Stored entries:
-- Start --

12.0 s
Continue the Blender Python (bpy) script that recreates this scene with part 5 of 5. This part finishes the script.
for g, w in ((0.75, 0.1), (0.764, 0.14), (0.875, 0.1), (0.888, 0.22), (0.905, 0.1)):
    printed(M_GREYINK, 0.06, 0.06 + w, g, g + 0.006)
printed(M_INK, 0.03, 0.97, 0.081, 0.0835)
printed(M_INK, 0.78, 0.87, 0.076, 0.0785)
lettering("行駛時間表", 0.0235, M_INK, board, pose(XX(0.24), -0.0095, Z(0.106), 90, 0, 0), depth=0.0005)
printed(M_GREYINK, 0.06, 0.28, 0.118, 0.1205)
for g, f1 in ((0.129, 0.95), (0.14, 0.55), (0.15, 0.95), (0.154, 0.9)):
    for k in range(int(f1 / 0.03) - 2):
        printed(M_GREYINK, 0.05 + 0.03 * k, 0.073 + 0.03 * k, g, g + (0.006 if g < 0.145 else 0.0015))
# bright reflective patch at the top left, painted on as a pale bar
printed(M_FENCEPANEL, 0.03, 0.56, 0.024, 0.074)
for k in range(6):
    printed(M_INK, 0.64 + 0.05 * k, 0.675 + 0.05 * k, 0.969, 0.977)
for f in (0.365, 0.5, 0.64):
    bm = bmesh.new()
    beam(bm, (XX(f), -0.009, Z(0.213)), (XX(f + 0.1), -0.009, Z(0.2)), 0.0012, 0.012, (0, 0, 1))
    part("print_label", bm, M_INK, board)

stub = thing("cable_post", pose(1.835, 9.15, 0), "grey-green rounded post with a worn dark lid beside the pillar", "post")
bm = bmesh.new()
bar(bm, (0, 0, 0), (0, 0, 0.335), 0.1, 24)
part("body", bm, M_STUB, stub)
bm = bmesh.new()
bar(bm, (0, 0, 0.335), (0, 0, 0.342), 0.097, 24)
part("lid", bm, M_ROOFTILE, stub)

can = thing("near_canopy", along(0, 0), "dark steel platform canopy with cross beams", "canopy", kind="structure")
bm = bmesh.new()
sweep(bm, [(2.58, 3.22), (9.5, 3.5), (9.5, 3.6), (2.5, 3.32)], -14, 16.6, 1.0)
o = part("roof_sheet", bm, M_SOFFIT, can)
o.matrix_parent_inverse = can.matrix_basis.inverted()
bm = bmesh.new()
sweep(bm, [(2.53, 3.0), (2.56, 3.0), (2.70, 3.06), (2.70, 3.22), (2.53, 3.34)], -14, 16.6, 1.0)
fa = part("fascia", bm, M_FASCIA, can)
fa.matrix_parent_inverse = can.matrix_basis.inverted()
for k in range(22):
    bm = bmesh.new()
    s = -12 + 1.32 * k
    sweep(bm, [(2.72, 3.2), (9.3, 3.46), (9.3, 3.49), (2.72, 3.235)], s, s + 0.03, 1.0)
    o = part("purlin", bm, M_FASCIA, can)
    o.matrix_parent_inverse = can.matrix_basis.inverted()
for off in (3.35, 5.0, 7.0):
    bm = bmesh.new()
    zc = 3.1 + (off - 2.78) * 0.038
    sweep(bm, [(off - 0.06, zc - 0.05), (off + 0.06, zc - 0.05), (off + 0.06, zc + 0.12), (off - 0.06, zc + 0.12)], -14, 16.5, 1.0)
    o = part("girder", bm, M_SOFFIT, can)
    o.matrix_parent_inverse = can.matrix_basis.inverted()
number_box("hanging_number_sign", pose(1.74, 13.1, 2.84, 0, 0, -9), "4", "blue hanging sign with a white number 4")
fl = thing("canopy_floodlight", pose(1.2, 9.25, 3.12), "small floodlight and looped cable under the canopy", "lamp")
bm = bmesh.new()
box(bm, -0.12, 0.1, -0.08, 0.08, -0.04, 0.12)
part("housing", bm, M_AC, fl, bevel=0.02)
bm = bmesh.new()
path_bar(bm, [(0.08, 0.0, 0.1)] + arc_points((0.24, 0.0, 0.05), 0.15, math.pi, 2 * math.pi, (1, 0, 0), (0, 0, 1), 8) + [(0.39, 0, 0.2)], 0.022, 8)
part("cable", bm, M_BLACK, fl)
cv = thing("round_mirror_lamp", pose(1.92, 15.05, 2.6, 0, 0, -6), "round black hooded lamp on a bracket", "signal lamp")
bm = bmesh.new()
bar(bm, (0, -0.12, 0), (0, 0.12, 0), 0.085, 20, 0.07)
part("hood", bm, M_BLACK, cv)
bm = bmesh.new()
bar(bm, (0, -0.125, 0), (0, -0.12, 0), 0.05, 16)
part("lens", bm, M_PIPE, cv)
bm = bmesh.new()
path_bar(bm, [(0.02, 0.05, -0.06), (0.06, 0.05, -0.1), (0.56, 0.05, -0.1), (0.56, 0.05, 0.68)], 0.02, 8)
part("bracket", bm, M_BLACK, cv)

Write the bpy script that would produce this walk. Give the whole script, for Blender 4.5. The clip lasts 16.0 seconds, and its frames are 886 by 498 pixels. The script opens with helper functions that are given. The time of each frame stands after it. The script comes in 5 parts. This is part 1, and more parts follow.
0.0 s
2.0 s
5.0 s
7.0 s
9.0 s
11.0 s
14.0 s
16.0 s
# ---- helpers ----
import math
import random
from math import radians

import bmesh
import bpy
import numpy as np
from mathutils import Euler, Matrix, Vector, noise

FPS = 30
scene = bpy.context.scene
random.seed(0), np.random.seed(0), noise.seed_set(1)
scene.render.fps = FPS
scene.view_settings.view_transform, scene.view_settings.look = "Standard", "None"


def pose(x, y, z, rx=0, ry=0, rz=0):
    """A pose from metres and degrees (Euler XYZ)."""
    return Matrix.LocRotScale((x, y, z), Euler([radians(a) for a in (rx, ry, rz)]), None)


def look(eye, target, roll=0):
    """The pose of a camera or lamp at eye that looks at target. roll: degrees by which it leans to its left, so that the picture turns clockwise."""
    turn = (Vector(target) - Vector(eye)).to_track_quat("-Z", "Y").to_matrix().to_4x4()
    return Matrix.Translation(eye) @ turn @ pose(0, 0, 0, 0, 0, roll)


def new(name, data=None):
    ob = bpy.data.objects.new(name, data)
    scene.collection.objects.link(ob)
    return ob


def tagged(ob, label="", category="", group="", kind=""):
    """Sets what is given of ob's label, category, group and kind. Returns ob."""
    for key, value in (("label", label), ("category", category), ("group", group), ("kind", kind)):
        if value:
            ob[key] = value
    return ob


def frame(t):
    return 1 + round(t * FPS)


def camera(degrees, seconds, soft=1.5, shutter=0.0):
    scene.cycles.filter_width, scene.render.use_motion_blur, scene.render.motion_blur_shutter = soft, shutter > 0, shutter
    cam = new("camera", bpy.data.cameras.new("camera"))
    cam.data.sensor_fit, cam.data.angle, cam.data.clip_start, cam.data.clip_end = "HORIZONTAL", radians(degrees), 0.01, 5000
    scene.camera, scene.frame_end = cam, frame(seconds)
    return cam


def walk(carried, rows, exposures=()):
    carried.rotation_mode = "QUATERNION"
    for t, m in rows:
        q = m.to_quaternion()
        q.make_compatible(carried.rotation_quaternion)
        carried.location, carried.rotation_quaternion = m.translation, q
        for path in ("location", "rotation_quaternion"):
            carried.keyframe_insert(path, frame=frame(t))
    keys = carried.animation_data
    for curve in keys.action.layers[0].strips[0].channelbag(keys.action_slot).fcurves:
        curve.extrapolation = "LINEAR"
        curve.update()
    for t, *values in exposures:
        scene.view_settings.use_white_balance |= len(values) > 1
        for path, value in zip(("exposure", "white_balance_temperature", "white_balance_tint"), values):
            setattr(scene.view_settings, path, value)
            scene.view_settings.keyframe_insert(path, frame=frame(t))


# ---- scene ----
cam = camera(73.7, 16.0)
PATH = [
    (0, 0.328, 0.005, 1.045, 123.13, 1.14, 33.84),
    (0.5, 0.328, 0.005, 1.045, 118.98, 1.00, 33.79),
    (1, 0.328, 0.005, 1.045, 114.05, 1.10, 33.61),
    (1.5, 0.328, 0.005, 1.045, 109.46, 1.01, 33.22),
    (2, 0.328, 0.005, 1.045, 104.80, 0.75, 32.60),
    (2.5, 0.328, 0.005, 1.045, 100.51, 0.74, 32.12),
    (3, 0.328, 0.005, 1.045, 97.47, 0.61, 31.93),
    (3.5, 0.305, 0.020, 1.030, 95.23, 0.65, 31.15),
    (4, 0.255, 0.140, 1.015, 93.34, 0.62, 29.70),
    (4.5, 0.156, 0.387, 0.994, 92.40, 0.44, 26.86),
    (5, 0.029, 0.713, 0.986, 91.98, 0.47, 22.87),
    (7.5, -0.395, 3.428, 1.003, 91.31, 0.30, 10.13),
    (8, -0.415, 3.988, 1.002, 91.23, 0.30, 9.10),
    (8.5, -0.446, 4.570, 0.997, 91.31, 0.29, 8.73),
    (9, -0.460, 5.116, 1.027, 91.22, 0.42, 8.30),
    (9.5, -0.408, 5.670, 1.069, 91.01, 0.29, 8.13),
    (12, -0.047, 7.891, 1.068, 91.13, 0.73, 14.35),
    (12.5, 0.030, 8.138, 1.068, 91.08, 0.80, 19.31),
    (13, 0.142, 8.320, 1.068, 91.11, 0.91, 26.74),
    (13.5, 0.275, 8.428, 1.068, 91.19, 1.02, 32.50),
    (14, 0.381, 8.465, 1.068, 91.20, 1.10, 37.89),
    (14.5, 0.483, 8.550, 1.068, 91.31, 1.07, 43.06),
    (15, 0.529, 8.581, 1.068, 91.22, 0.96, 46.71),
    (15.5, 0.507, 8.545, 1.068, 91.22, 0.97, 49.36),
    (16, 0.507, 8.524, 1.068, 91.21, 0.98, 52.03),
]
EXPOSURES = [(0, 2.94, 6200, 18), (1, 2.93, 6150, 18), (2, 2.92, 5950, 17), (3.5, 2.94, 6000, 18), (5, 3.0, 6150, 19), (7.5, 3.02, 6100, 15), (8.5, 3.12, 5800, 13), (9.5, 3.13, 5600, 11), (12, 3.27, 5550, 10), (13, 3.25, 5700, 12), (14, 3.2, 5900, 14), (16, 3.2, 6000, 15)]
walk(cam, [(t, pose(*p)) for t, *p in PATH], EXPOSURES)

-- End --

● Required work
Quote the listing above from its first line to the line with "bm, M_ROOFTILE, stub)", inclusive, and add nothing.

● Solution to the problem
12.0 s
Continue the Blender Python (bpy) script that recreates this scene with part 5 of 5. This part finishes the script.
for g, w in ((0.75, 0.1), (0.764, 0.14), (0.875, 0.1), (0.888, 0.22), (0.905, 0.1)):
    printed(M_GREYINK, 0.06, 0.06 + w, g, g + 0.006)
printed(M_INK, 0.03, 0.97, 0.081, 0.0835)
printed(M_INK, 0.78, 0.87, 0.076, 0.0785)
lettering("行駛時間表", 0.0235, M_INK, board, pose(XX(0.24), -0.0095, Z(0.106), 90, 0, 0), depth=0.0005)
printed(M_GREYINK, 0.06, 0.28, 0.118, 0.1205)
for g, f1 in ((0.129, 0.95), (0.14, 0.55), (0.15, 0.95), (0.154, 0.9)):
    for k in range(int(f1 / 0.03) - 2):
        printed(M_GREYINK, 0.05 + 0.03 * k, 0.073 + 0.03 * k, g, g + (0.006 if g < 0.145 else 0.0015))
# bright reflective patch at the top left, painted on as a pale bar
printed(M_FENCEPANEL, 0.03, 0.56, 0.024, 0.074)
for k in range(6):
    printed(M_INK, 0.64 + 0.05 * k, 0.675 + 0.05 * k, 0.969, 0.977)
for f in (0.365, 0.5, 0.64):
    bm = bmesh.new()
    beam(bm, (XX(f), -0.009, Z(0.213)), (XX(f + 0.1), -0.009, Z(0.2)), 0.0012, 0.012, (0, 0, 1))
    part("print_label", bm, M_INK, board)

stub = thing("cable_post", pose(1.835, 9.15, 0), "grey-green rounded post with a worn dark lid beside the pillar", "post")
bm = bmesh.new()
bar(bm, (0, 0, 0), (0, 0, 0.335), 0.1, 24)
part("body", bm, M_STUB, stub)
bm = bmesh.new()
bar(bm, (0, 0, 0.335), (0, 0, 0.342), 0.097, 24)
part("lid", bm, M_ROOFTILE, stub)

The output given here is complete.